Unwanted triangles in OpenGL --- Z-fighting?

Question

I am currently writing a small program using LWJGL to generate a low poly scene. I first rendered a house. Then I rendered the terrain. Lastly, I rendered the water. The water was originally a flat plane of vertices. I did some displacements in the vertex shader using the Perlin noise algorithm to generate some waves(i.e. I can't obtain the actual water level at a particular point). When I rendered the scene, I observed some serrated edges.

The situation is even worse when viewing from a larger distance.

What are they? How can I remove them? Sorry that I can't upload the code. Because the number of lines are too large.

Edit 1:

private float FOV = 70;
private float NEAR_PLANE = .1f;
private float FAR_PLANE = 1000f;

private void createProjectionMatrix() {

    float aspectRatio = (float) Display.getWidth() / (float) Display.getHeight();
    float y_scale = (float) ( (1f/ Math.tan(FOV/2f))*aspectRatio );
    float x_scale = y_scale / aspectRatio;
    float frustum_length = FAR_PLANE - NEAR_PLANE;

    projectionMatrix = new Matrix4f();
    projectionMatrix.m00 = x_scale;
    projectionMatrix.m11 = y_scale;
    projectionMatrix.m22 = -((FAR_PLANE + NEAR_PLANE) / frustum_length);
    projectionMatrix.m23 = -1;
    projectionMatrix.m32 = -((2*NEAR_PLANE * FAR_PLANE) / frustum_length);
    projectionMatrix.m33 = 0;

}

Answer 1

the problem is due to Z-buffer stored Z values of your fragments has low precision. Look at your values:

private float NEAR_PLANE = .1f;
private float FAR_PLANE = 1000f;

so visible depth range is z = < 0.1 , 1000.0 > this is normalized to < 0.0 , 1.0> range. Now if your pixelformat uses only 16 bit Z-buffer then (assuming linear Z-buffer which is not the case) you got precision ~(1000.0/0.1)/2^16 = 0.6 which is smallest possible Z-step. Now if you take into account that the Z-buffer values are mapped non linearly then the more far away from your Z_Near the precision will be even less.

To improve this you can:

1. change pixelformat to 32bits for Depth buffer if supported by gfx

2. lower Zfar/Znear ratio

   Znear is more significant (due to non linear Z values). The closer to the zero it is the worse this thing gets. If you are rendering objects with resolution in meters then there is no point to have z_near < 1.0

3. stack up more frustrums

   In case you need to cover very high dynamic range you can render the scene in more then one pass. For more info see

   • Is it possible to make realistic n-body solar system simulation in matter of size and mass?
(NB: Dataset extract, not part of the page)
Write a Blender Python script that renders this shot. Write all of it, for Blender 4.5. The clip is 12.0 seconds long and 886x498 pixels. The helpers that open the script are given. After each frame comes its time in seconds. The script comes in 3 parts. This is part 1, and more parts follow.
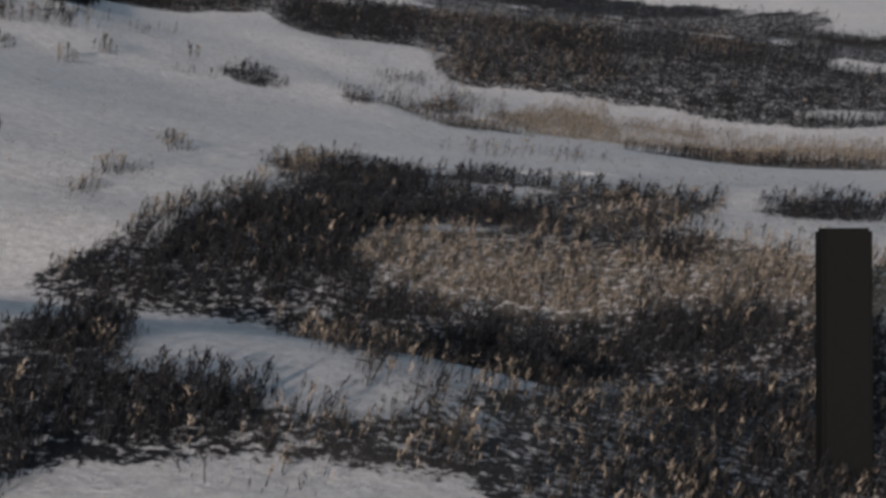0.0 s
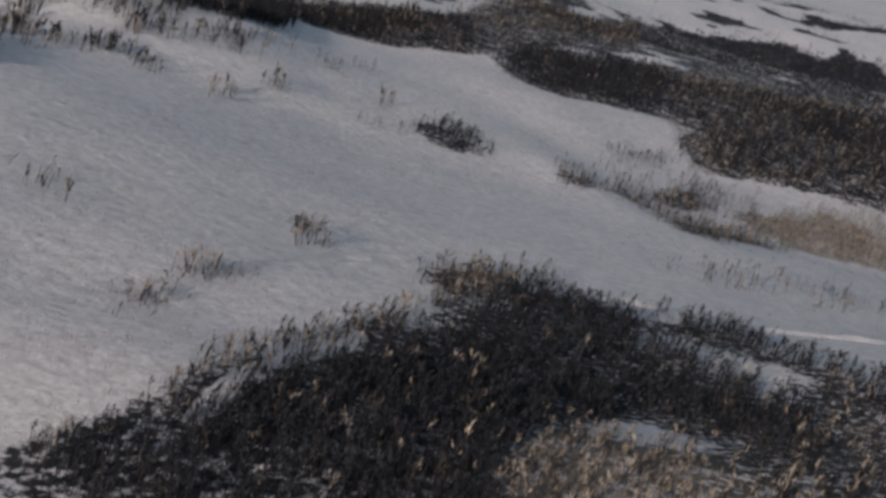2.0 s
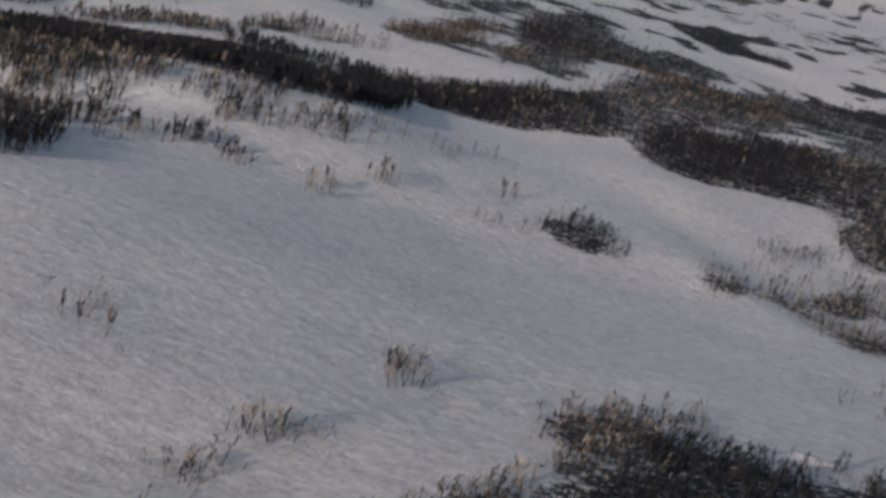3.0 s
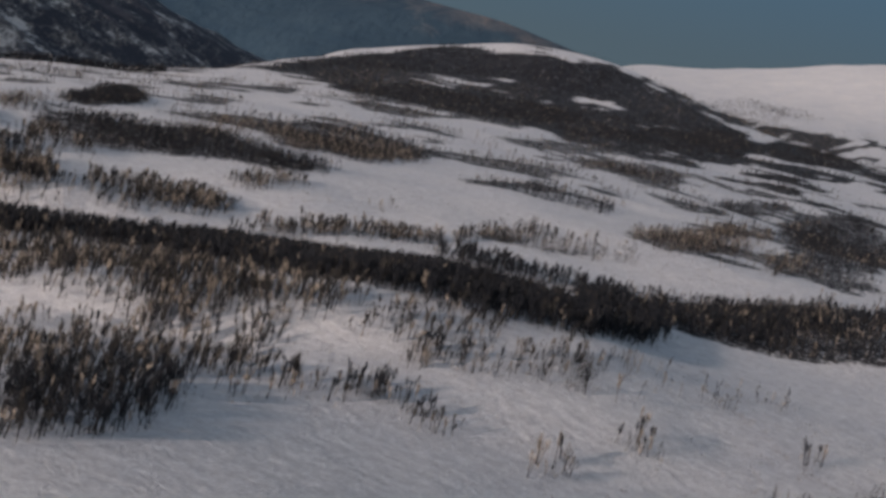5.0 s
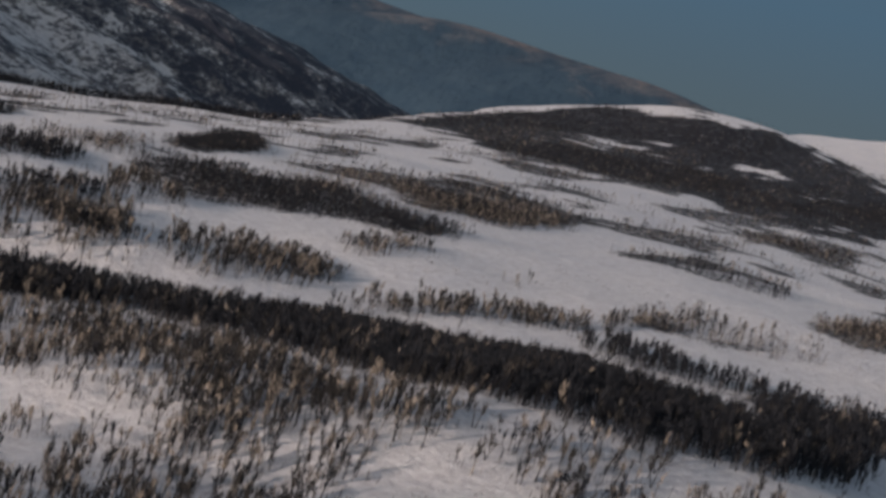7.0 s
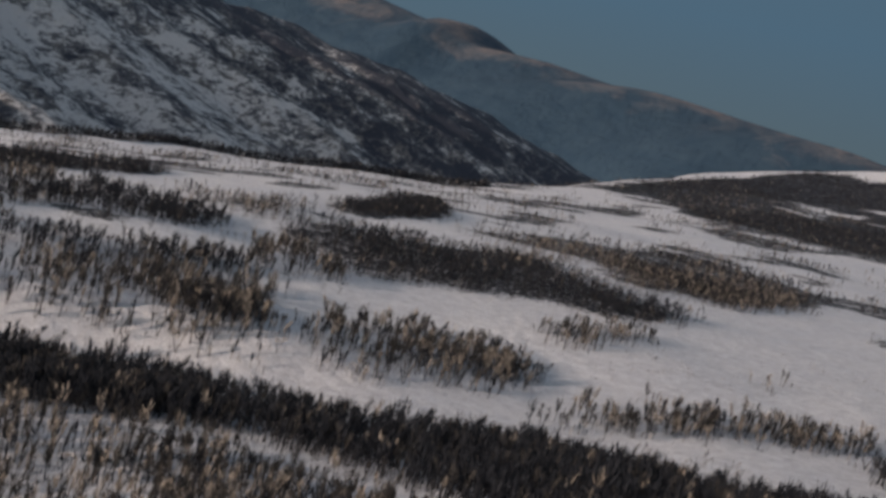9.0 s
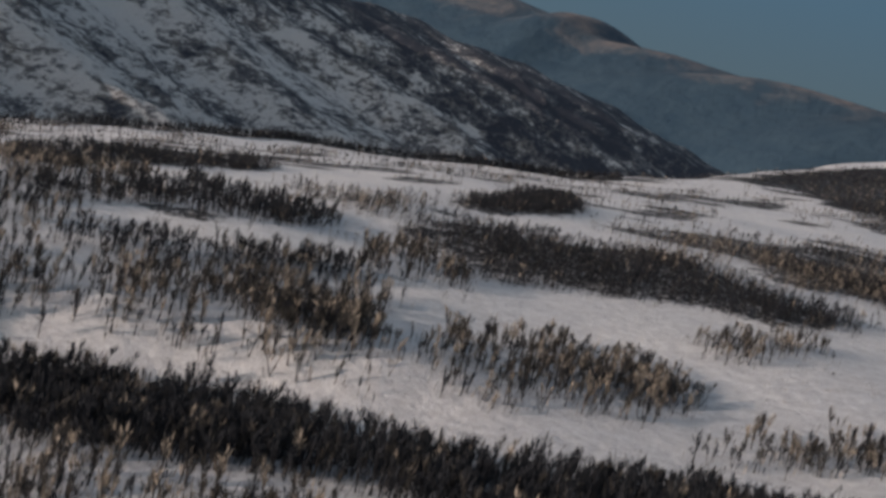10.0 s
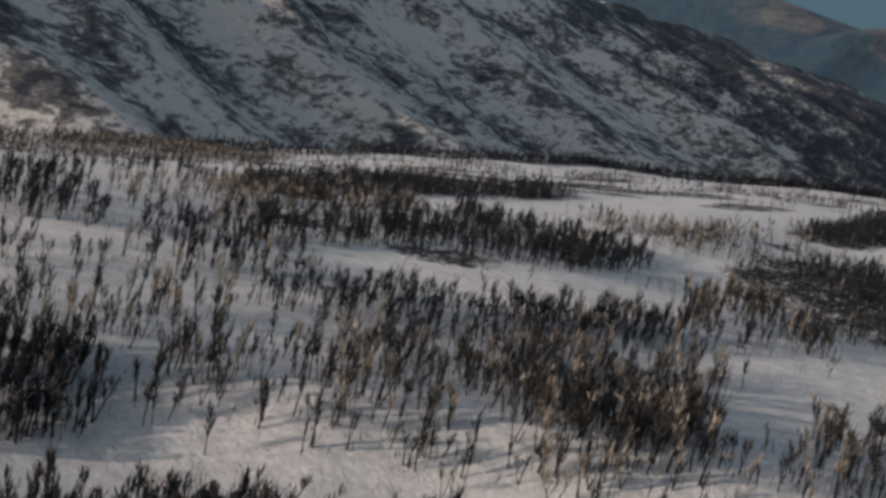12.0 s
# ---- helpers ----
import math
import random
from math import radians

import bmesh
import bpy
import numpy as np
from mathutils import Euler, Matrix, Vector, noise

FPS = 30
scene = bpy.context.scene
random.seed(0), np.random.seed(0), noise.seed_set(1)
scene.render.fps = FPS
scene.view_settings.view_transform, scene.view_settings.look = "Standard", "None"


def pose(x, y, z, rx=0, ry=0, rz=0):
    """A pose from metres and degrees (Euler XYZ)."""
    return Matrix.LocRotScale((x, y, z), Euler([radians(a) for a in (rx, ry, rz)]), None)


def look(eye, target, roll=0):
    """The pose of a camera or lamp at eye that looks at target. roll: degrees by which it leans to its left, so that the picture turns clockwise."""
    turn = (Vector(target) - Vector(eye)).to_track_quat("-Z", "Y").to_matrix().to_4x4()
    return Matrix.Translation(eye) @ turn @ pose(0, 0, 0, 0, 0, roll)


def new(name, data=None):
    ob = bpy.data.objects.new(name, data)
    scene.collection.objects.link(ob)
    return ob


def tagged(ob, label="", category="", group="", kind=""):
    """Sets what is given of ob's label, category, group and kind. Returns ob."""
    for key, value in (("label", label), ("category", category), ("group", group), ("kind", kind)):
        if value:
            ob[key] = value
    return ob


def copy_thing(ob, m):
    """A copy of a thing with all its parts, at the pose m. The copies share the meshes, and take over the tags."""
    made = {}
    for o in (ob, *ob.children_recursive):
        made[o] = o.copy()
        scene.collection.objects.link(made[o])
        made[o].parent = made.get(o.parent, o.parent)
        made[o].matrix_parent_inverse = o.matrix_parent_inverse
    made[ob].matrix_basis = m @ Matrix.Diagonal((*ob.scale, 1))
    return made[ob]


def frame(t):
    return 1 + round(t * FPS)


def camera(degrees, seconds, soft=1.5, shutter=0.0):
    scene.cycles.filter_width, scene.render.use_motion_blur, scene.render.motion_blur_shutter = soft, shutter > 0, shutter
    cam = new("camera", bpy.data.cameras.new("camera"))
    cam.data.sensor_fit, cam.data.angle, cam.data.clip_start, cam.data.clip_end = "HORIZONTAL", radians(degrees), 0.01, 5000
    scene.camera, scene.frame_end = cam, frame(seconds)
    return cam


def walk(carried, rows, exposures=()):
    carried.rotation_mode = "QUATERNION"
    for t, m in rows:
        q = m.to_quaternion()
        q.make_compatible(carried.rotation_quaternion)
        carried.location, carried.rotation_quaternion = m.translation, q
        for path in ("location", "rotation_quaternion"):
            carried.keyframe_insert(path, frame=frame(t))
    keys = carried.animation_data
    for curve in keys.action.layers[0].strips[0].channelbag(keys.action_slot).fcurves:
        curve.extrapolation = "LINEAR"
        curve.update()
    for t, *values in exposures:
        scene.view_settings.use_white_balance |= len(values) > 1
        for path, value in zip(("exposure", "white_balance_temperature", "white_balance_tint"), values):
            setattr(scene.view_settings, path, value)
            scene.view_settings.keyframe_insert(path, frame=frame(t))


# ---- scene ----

   Especially the bullet #1

4. Use linear Z-buffer

   This can be done with shaders getting rid of the non linearity.

Answer 2

You are getting z-fighting. This means that the z difference between two overlapping triangles is very close, and computers only have so much precision. So you're losing sufficient depth precision to render your scene correctly.

The reason for that is your projection near-z being extremely close. Moving it to 1.0f would be helpful. Of course, if you move your far-z out to 10,000, you'll have a similar problem (though not quite as bad).

If you have access to OpenGL 4.5 or ARB_clip_control, you can vastly improve the situation without changing your projection near/far values. But this requires doing three things:

1. Rendering to a floating point depth buffer. That will generally require rendering to an FBO (I don't know of a way to create a default framebuffer with a floating-point depth format). The depth attachment format would be GL_DEPTH_COMPONENT32F or similar.

2. Reverse your near/far values. Since floating-point values have more precision towards zero, and the depth function already biases precision towards the near values, by reversing your near/far range, you apply the floating-point precision to the far values rather than the already-precise near ones.

3. Set your clip space to use a [0, 1] Z range:

   glClipControl(GL_LOWER_LEFT, GL_ZERO_TO_ONE);
   

   If you want the full details of what this does, along with all of the mathematics go here. To summarize, you're changing OpenGL's NDC-space Z range from [-1, 1] to [0, 1]. This affects both clipping and the window coordinate transform. By doing this, you avoid having the window coordinate transform perform a + 0.5f on the value, which would otherwise destroy your floating-point exponent. This makes the previous step actually helpful; without this, the previous step would accomplish nothing.

   Of course, you also need to change how you build your perspective projection matrix, since it was designed to go to a [-1, 1] range:

   projectionMatrix = new Matrix4f();
   projectionMatrix.m00 = x_scale;
   projectionMatrix.m11 = y_scale;
   projectionMatrix.m22 = -(NEAR_PLANE / frustum_length);
   projectionMatrix.m23 = -1;
   projectionMatrix.m32 = -((NEAR_PLANE * FAR_PLANE) / frustum_length);
   projectionMatrix.m33 = 0;
   

   Also, remember that you need to reverse the near and far z values you pass into this function.